Interactive Brokers’ electronic brokerage segment marks 7% rise in pre-tax income in Q2 2019

Maria Nikolova

The electronic brokerage segment income before income taxes increased 7% to $302 million in the quarter ended June 30, 2019, compared to the same period last year.

Online trading major Interactive Brokers Group, Inc. (IEX:IBKR) has just posted its key performance metrics for the second quarter of 2019.

The electronic brokerage segment registered 7% year-on-year rise in income before income taxes to $302 million in the quarter ended June 30, 2019. The segment saw net revenues increase 7% to $473 million on the back of higher net interest and other income, partially offset by lower commissions revenue.

Commissions revenue decreased 4% from the year-ago quarter on lower customer trading volume across most product types, which reflected smaller average trade sizes. Net interest income increased 16% as average customer credit balances and benchmark interest rates increased from the year-ago quarter. Other income increased 3% on higher net mark-to-market gains on our U.S. government securities portfolio and higher fees earned from our Insured Bank Deposit Sweep Program. Pretax profit margin was 64% for the quarter ended June 30, 2019, unchanged from the same period last year.

Customer accounts grew 19% to 645,000 and customer equity increased 14% from the year-ago quarter to $153.1 billion. Total DARTs for cleared and execution-only customers increased 4% to 828,000 from the year-ago quarter.

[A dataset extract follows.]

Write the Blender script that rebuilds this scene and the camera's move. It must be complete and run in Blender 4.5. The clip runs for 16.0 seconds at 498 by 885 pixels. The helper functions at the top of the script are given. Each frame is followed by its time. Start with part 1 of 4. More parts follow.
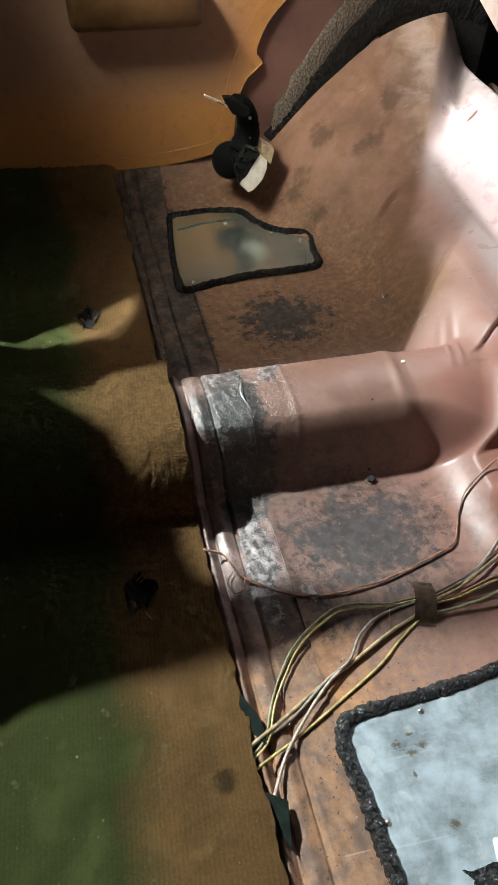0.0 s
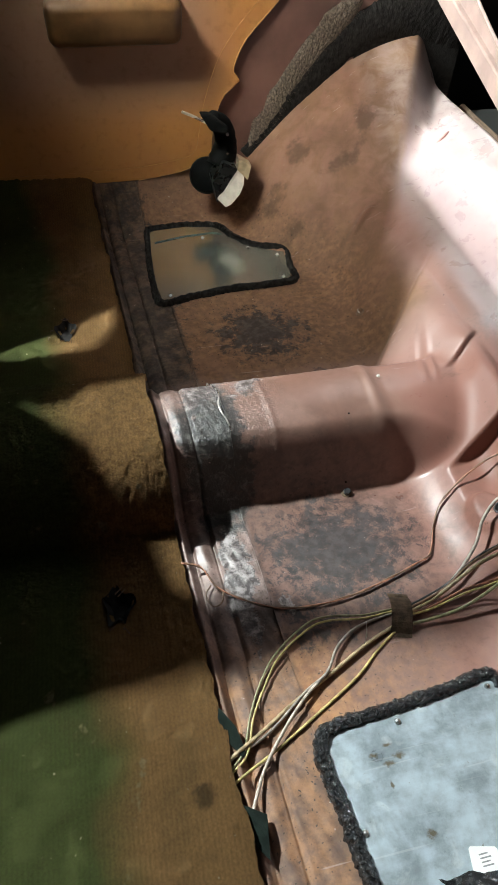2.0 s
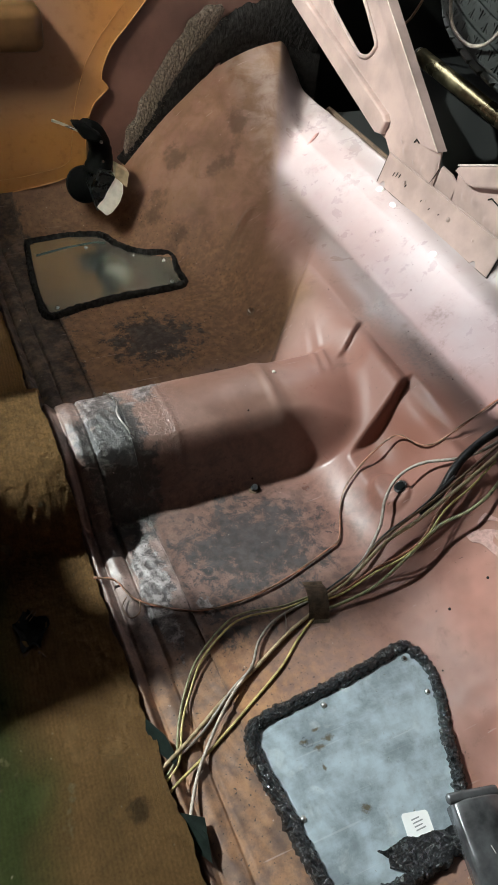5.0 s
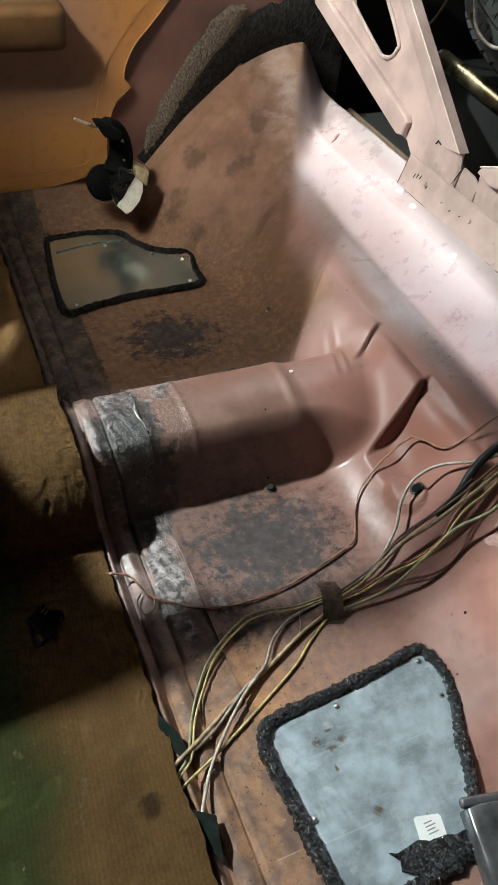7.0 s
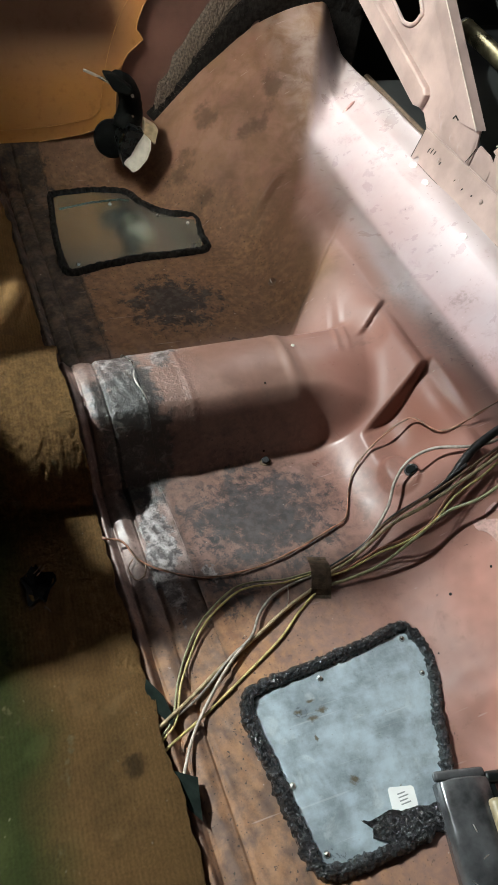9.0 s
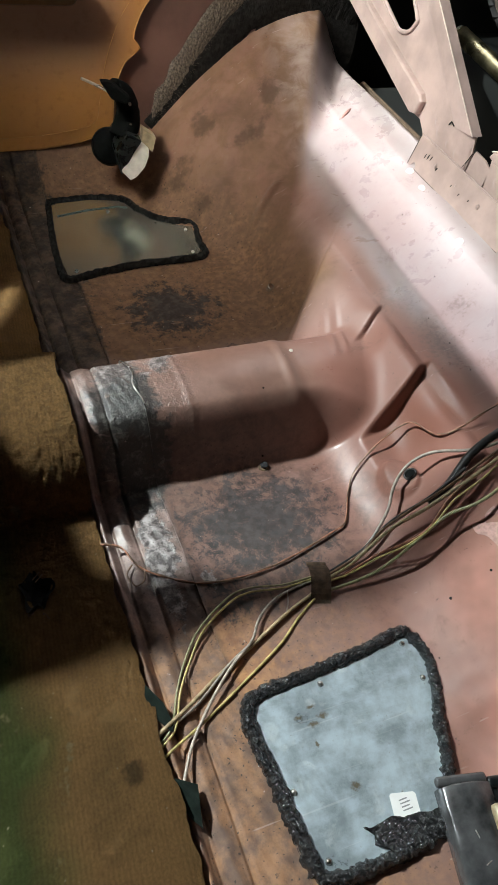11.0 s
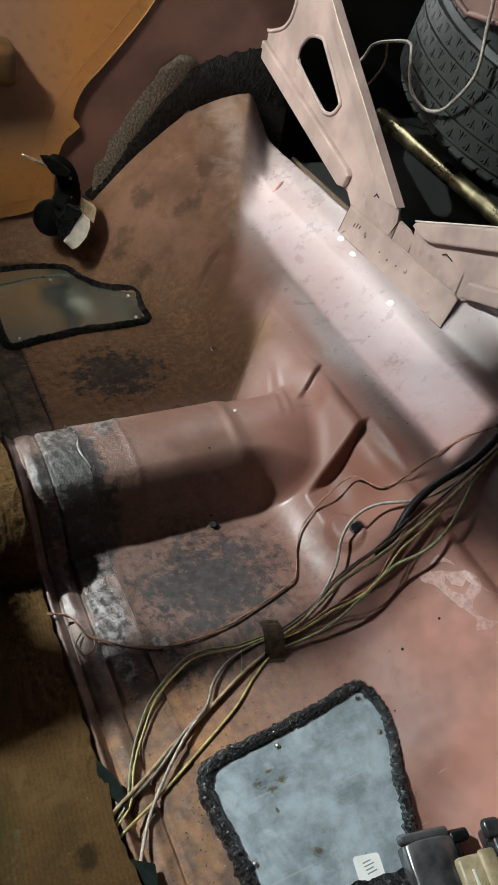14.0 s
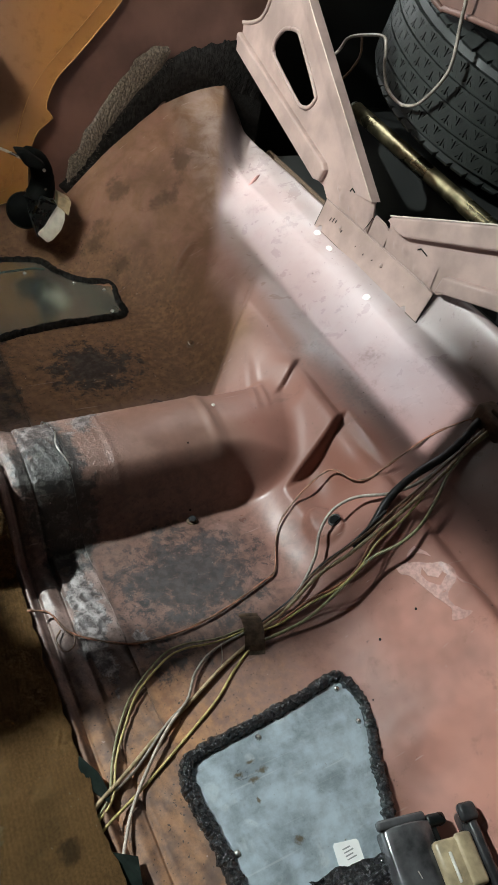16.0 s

Cleared DARTs were 740,000, slightly higher than the same period last year.

The market making segment registered income before income taxes of $11 million, up 22% from same three-month period last year, primarily due to lower operating costs in the remaining operations.

For the quarter ended June 30, 2019, Interactive Brokers recognized a mark-to-market loss of approximately $74 million in its strategic investment in Up Fintech Holding Limited (“Tiger Brokers”), compared to a mark-to-market gain of $103 million recognized in the first quarter of 2019 after its initial public offering on March 20, 2019.

Across all segments, Interactive Brokers reported diluted earnings per share on net income of $0.43 for the quarter to end-June 2019 compared to $0.57 for the same period in 2018, and diluted earnings per share on comprehensive income of $0.46 for the quarter, compared to $0.39 for the same period in 2018.

Net revenues were $413 million and income before income taxes was $225 million this quarter, compared to net revenues of $445 million and income before income taxes of $271 million for the same period in 2018.

The results for the second quarter of 2019 were positively impacted by strong growth in net interest income, which increased $34 million, or 15%, from the year-ago quarter; partially counterbalanced by lower commissions revenue, which decreased $7 million, or 4%, from the year-ago quarter. The Interactive Brokers Group, Inc. Board of Directors declared a quarterly cash dividend of $0.10 per share. This dividend is payable on September 13, 2019 to shareholders of record as of August 30, 2019.

Interactive Brokers did not provide an update on the so-called margin loans “incident”.

Over an extended period in 2018, a small number of Interactive Brokers’ brokerage customers had taken relatively large positions in a security listed on a major US exchange. The company extended margin loans against the security at a conservatively high collateral requirement. In December 2018, within a very short timeframe, this security lost a substantial amount of its value. During the quarter ended March 31, 2019, subsequent price declines in the stock have caused these accounts to fall into deficits, in the face of the company’s efforts to liquidate the customers’ positions.

For the quarter ended March 31, 2019, as previously guided, Interactive Brokers has recognized an aggregate loss of approximately $42 million. In its 10-Q report, Interactive Brokers explains that the maximum aggregate loss, which would occur if the security’s price fell to zero and none of the debts were collected, would be approximately $51 million.